Dear Tanenbaum Community,
I wasn’t sure what my first communication would be to you as CEO, but I never envisioned that first communication would be addressing this issue. I, like many of you, have been of mixed emotions since the suffocating death of George Floyd. I have moved from shock, to anger, to rage, and now to fear. For I know that no accomplishment I have achieved can shield me fully from meeting the same fate as Mr. Floyd, Ahmaud Arbery, Breonna Taylor, Tony McDade and countless others. That is unfortunately the result of a system of oppression so insidious we can barely see it operating.

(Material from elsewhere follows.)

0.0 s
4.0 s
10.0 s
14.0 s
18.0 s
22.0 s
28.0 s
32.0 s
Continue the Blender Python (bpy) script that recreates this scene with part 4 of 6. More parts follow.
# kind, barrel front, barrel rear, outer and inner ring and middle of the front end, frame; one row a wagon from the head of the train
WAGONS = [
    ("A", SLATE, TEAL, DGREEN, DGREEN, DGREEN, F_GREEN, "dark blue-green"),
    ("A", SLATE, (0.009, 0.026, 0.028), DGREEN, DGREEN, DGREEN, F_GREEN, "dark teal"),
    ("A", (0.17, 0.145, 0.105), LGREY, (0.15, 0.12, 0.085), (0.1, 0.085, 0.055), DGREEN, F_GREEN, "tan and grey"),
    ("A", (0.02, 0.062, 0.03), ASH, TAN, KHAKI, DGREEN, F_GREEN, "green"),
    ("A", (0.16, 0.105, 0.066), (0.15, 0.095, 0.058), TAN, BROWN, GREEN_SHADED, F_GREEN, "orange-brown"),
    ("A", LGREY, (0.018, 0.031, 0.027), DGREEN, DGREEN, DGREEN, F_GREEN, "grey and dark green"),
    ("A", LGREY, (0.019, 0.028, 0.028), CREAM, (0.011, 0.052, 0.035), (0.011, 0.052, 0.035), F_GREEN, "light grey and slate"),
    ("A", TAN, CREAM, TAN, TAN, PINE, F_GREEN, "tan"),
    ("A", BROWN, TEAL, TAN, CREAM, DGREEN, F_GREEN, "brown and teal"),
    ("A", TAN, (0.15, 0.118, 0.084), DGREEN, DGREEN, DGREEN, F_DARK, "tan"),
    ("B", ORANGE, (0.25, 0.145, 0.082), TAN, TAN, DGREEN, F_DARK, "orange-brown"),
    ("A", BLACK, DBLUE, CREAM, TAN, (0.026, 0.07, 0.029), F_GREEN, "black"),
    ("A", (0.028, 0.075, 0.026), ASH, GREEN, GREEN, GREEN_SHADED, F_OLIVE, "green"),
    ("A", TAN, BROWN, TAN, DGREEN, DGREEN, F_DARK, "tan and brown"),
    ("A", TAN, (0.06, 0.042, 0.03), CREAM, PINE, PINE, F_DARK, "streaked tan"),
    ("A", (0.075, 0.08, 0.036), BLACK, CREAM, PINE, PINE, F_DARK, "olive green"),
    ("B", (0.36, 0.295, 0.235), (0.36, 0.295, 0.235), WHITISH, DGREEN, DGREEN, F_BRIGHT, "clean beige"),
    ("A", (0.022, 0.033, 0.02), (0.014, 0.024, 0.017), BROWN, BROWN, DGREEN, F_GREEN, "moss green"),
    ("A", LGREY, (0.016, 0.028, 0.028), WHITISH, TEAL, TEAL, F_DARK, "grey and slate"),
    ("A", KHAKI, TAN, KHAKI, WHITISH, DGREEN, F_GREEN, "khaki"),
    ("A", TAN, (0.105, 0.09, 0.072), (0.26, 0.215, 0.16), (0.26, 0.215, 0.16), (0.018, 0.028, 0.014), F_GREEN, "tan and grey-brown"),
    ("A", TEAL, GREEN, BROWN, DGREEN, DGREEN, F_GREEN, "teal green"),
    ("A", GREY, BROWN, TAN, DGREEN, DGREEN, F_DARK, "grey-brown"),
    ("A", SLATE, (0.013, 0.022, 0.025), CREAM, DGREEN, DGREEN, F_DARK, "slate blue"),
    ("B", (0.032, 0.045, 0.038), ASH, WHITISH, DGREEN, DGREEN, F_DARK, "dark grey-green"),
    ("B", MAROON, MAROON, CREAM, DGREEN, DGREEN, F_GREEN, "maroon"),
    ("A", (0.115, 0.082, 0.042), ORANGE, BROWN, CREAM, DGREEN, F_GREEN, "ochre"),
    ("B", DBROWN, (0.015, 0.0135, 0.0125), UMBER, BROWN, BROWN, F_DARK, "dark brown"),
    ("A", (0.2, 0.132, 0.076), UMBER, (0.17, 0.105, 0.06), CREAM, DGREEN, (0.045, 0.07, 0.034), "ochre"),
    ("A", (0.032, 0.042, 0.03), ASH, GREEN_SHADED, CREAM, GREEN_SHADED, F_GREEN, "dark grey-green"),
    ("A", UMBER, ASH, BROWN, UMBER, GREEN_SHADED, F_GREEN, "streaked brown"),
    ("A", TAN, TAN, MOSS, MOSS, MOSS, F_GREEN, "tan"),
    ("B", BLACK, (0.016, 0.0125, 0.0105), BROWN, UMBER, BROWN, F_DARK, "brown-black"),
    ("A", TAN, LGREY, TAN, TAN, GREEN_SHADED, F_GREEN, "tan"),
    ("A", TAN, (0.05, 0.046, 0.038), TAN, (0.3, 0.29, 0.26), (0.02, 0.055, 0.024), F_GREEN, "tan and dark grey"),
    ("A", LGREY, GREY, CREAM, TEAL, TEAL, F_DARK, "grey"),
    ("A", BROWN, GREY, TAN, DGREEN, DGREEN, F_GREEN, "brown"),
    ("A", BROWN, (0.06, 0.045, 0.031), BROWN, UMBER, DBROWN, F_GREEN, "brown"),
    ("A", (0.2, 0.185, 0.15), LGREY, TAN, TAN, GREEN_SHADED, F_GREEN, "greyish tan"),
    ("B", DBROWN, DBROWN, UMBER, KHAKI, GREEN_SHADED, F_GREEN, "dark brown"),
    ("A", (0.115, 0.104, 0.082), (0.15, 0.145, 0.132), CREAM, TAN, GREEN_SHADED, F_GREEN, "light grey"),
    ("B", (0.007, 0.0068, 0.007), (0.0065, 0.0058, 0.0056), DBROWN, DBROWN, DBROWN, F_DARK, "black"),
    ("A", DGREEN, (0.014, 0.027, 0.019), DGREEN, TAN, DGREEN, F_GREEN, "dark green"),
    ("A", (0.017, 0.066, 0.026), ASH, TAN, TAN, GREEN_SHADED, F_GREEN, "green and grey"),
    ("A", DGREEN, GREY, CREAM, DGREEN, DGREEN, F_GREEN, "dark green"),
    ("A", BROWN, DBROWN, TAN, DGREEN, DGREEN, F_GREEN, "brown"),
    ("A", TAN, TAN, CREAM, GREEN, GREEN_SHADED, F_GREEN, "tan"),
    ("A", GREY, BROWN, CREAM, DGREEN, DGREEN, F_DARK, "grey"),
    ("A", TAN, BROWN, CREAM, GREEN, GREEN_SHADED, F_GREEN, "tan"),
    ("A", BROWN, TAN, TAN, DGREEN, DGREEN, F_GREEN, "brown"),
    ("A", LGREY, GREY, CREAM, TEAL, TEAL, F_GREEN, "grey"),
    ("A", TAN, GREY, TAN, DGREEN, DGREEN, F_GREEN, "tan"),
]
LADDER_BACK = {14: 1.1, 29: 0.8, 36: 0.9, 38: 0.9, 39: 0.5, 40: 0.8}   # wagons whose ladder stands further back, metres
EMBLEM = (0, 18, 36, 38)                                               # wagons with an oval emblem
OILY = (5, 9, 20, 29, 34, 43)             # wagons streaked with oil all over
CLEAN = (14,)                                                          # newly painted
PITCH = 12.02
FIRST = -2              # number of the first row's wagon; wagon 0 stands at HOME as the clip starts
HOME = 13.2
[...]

Around the country, faith leaders are offering aid to demonstrators who have taken to the streets to decry racism and police brutality. Churches are providing sanctuary, mosques are providing medics for activists, and temples are providing trauma-informed counseling. While the fingerprint of religious traditions’ role on the creation and sustaining of systems of inequity remains, many of those same traditions, and others, are doing the hard work to end racism.
As you process through your own emotions during this time of trouble and transformation, know that there are actions you can take:
- Identify what is yours to do. Each of us can do something to contribute to the actions necessary to bring about a world where no person can lose their lives because of their racial background.

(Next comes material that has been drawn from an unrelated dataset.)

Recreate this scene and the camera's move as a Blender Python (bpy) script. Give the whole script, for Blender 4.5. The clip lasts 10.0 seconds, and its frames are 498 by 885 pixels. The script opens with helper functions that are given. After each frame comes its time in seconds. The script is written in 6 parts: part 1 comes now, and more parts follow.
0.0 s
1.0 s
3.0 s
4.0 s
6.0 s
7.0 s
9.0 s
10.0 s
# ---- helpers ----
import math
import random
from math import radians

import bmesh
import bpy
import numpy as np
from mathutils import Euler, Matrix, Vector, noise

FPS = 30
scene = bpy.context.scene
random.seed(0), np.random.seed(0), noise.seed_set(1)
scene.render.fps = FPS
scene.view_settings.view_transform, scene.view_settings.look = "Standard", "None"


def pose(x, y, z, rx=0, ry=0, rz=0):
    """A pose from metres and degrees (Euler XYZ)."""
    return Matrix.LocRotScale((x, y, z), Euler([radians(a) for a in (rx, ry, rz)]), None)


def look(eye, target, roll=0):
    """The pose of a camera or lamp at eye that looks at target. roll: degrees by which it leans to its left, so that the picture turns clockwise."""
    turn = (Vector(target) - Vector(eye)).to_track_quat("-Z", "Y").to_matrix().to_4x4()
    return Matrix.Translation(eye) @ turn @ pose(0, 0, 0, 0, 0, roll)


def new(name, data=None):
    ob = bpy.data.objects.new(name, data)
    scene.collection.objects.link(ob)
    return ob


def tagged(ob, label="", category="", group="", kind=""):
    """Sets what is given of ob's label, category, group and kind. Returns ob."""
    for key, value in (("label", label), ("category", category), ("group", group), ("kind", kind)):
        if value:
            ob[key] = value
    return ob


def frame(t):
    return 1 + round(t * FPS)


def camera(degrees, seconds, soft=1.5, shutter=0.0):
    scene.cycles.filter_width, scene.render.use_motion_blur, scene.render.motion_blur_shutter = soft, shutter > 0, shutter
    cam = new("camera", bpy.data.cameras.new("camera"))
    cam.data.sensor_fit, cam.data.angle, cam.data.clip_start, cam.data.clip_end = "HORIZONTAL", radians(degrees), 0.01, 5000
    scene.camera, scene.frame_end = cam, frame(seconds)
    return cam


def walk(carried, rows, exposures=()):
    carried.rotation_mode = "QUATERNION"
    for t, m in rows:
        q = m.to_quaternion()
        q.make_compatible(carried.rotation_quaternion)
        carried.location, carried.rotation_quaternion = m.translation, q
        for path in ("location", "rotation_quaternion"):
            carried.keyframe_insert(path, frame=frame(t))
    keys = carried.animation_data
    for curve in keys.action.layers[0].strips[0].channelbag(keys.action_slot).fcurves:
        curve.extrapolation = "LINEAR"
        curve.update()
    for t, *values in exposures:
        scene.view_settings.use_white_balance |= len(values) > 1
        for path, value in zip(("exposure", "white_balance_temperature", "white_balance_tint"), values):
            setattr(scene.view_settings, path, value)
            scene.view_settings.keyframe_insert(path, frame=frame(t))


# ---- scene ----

- Work with others. Religious and spiritual communities are actively engaged in anti-racism work. This fact sheet highlights organizations and initiatives working to move the needle toward justice.
- Educate yourself about White Supremacy. Supremacy is not just a way people identify their values, it is a structural concept that is at the core of racial oppression.
Every single person is impacted by inequitable dynamics of power and when we work to lift the veil, heal from our past, and commit to making moves towards changes in structural dynamics, we lift everyone up.
As we fight for justice, we stand with millions of people across the country who are rightfully outraged, but condemnation and outrage is not enough.
Tanenbaum is committed to working with our supporters and our partner organizations to combat hate and extremism, and stand with community members directly impacted by oppressive systems. A world where religious differences are respected is also a world where racial differences are respected.